-- DATASET EXCERPT --
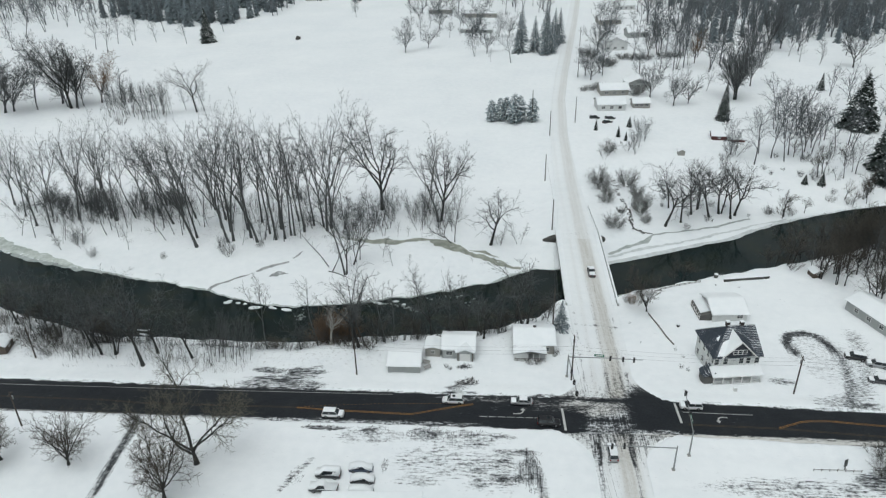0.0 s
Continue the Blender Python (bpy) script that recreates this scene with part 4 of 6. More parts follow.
# beyond the bridge on the near side
plant("garden", 41.6, 163.4, 14, tilt=(0, -8), wide=0.95)
plant("russet", 38.6, 168.5, 5)
plant("greybrush", 37.4, 169.8, 3)
for x, y, h in ((53, 181.4, 9), (56.1, 184, 13), (84.9, 193.0, 17), (90.2, 194.0, 18), (87.4, 190.2, 13), (82, 191, 9), (96.4, 187.3, 14), (98.2, 184.3, 13), (104.4, 184.5, 12), (98, 178, 12), (109, 181, 14), (103, 190, 12), (92, 194, 9), (112, 192, 13), (118, 186, 13), (107, 173, 11), (114, 178, 12)):
    plant("bank", x, y, h)
for i in range(26):
    x = tree_rng.uniform(92, 122)
    plant("slim" if i % 3 else "bank", x, 172 + tree_rng.uniform(-8, 18) - 0.1 * (x - 100), tree_rng.uniform(11, 17), label="slim bare stem in the grey thicket by the yard" if i % 3 else "")
for i in range(24):
    x = tree_rng.uniform(84, 126)
    plant("bank", x, float(bank_s(x)) - tree_rng.uniform(1.5, 20), tree_rng.uniform(13, 19))
for i in range(26):
    x = tree_rng.uniform(86, 130)
    plant("brush", x, float(bank_s(x)) - tree_rng.uniform(2, 22), tree_rng.uniform(3, 6))

for i in range(12):
    x = tree_rng.uniform(100, 140)
    plant("bank" if i % 3 else "brush", x, float(bank_n(x)) + tree_rng.uniform(1, 7), tree_rng.uniform(9, 14) if i % 3 else 4)

# beyond the river to the east
for k, (x, y, h, lean) in enumerate(((59.6, 224.8, 22, -3), (66.0, 228.5, 17, 2), (70.5, 234.0, 18, -2), (76.2, 232.4, 20, -3), (80.7, 234.8, 21, 0), (85.6, 234.7, 20, 15), (83.4, 232.0, 19, 4), (73, 238, 17, -2), (63.5, 238, 14, 0))):
    plant("field", x, y, h, which=k, wide=1.1, tilt=(0, lean))
plant("willow", 97.5, 236.5, 4)
for x, y, h in ((42.2, 222.3, 6), (42.2, 241.5, 5), (54.2, 239.7, 6), (52.4, 232.9, 6), (53.5, 226.8, 3.5), (41.2, 258.4, 7), (42.2, 252.4, 6), (51.6, 255.6, 7.5), (49.1, 287.2, 6), (43, 247, 4), (46, 233, 3), (53.5, 247, 5)):
    plant("willow", x, y, h * 1.2)
for i in range(30):
    x = tree_rng.uniform(60, 150)
    plant("greybrush", x, float(bank_n(x)) + tree_rng.uniform(6, 45), tree_rng.uniform(1.5, 3.5))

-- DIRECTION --
Quote the material in full and exactly; do not carry over its pictures.

-- FINAL RESULT --
0.0 s
Continue the Blender Python (bpy) script that recreates this scene with part 4 of 6. More parts follow.
# beyond the bridge on the near side
plant("garden", 41.6, 163.4, 14, tilt=(0, -8), wide=0.95)
plant("russet", 38.6, 168.5, 5)
plant("greybrush", 37.4, 169.8, 3)
for x, y, h in ((53, 181.4, 9), (56.1, 184, 13), (84.9, 193.0, 17), (90.2, 194.0, 18), (87.4, 190.2, 13), (82, 191, 9), (96.4, 187.3, 14), (98.2, 184.3, 13), (104.4, 184.5, 12), (98, 178, 12), (109, 181, 14), (103, 190, 12), (92, 194, 9), (112, 192, 13), (118, 186, 13), (107, 173, 11), (114, 178, 12)):
    plant("bank", x, y, h)
for i in range(26):
    x = tree_rng.uniform(92, 122)
    plant("slim" if i % 3 else "bank", x, 172 + tree_rng.uniform(-8, 18) - 0.1 * (x - 100), tree_rng.uniform(11, 17), label="slim bare stem in the grey thicket by the yard" if i % 3 else "")
for i in range(24):
    x = tree_rng.uniform(84, 126)
    plant("bank", x, float(bank_s(x)) - tree_rng.uniform(1.5, 20), tree_rng.uniform(13, 19))
for i in range(26):
    x = tree_rng.uniform(86, 130)
    plant("brush", x, float(bank_s(x)) - tree_rng.uniform(2, 22), tree_rng.uniform(3, 6))

for i in range(12):
    x = tree_rng.uniform(100, 140)
    plant("bank" if i % 3 else "brush", x, float(bank_n(x)) + tree_rng.uniform(1, 7), tree_rng.uniform(9, 14) if i % 3 else 4)

# beyond the river to the east
for k, (x, y, h, lean) in enumerate(((59.6, 224.8, 22, -3), (66.0, 228.5, 17, 2), (70.5, 234.0, 18, -2), (76.2, 232.4, 20, -3), (80.7, 234.8, 21, 0), (85.6, 234.7, 20, 15), (83.4, 232.0, 19, 4), (73, 238, 17, -2), (63.5, 238, 14, 0))):
    plant("field", x, y, h, which=k, wide=1.1, tilt=(0, lean))
plant("willow", 97.5, 236.5, 4)
for x, y, h in ((42.2, 222.3, 6), (42.2, 241.5, 5), (54.2, 239.7, 6), (52.4, 232.9, 6), (53.5, 226.8, 3.5), (41.2, 258.4, 7), (42.2, 252.4, 6), (51.6, 255.6, 7.5), (49.1, 287.2, 6), (43, 247, 4), (46, 233, 3), (53.5, 247, 5)):
    plant("willow", x, y, h * 1.2)
for i in range(30):
    x = tree_rng.uniform(60, 150)
    plant("greybrush", x, float(bank_n(x)) + tree_rng.uniform(6, 45), tree_rng.uniform(1.5, 3.5))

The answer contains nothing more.